For each line of the data below that holds "Python", copy the line.
-- start of Data for this task --
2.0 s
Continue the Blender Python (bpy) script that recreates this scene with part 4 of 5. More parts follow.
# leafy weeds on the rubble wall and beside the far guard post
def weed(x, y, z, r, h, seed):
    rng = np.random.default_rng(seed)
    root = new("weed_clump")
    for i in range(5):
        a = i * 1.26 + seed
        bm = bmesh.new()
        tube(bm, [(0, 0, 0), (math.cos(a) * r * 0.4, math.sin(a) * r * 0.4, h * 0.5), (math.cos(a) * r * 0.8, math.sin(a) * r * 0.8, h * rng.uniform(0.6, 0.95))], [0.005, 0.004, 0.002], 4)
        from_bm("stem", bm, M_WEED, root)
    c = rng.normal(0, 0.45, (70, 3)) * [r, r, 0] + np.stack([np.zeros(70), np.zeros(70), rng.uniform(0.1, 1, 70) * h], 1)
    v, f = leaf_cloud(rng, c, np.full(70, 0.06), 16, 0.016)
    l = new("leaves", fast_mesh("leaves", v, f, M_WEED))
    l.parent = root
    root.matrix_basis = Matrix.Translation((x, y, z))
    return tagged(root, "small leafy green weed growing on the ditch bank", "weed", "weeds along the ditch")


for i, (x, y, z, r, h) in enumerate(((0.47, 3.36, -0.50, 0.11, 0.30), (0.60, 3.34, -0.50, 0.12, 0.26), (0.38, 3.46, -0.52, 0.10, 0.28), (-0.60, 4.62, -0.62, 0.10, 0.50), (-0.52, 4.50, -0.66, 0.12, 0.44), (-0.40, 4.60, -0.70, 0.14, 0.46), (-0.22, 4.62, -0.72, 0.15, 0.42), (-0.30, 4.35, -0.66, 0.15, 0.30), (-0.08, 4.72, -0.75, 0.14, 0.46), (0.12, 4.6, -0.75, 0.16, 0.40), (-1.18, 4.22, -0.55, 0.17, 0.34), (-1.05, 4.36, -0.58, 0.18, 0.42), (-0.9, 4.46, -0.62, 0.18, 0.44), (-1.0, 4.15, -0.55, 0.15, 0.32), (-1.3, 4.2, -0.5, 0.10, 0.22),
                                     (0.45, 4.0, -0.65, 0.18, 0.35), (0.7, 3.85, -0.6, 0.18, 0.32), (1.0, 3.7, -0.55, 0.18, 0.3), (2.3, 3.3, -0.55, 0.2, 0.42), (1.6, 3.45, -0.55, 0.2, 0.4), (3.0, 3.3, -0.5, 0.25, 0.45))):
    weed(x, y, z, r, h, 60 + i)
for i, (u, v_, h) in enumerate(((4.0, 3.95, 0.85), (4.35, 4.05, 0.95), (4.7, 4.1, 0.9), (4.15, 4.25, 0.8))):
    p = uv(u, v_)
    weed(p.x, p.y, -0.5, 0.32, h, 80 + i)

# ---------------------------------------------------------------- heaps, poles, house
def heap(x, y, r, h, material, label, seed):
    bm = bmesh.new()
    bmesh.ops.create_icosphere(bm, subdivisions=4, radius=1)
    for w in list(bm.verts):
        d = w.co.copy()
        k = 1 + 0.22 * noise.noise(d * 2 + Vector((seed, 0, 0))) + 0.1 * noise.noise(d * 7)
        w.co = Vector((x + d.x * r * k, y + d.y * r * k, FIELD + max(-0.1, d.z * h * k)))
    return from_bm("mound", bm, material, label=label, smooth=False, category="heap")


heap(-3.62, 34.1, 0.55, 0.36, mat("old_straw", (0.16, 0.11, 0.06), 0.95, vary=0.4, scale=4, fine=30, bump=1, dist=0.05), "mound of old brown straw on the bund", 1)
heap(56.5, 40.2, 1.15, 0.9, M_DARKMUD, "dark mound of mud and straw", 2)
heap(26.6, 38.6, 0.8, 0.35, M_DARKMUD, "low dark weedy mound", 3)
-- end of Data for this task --
-- start of Data for this task --
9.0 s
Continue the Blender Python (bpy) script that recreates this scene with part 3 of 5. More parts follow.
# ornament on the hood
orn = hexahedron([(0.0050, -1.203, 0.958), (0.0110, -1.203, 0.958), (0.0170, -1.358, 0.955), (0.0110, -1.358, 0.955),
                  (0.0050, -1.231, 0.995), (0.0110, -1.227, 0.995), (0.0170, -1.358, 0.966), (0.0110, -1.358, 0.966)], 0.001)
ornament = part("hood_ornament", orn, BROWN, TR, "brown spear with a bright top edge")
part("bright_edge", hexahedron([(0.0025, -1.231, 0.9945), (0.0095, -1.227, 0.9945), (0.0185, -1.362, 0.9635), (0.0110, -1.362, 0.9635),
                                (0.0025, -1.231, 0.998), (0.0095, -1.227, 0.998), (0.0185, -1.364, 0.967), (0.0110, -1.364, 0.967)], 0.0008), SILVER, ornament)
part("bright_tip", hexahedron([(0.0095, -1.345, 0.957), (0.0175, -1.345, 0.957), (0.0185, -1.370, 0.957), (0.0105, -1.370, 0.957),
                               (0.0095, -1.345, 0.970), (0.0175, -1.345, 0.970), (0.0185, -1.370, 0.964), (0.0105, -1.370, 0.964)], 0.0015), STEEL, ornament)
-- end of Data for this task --
◆ **The reply**:
Continue the Blender Python (bpy) script that recreates this scene with part 4 of 5. More parts follow.
Continue the Blender Python (bpy) script that recreates this scene with part 3 of 5. More parts follow.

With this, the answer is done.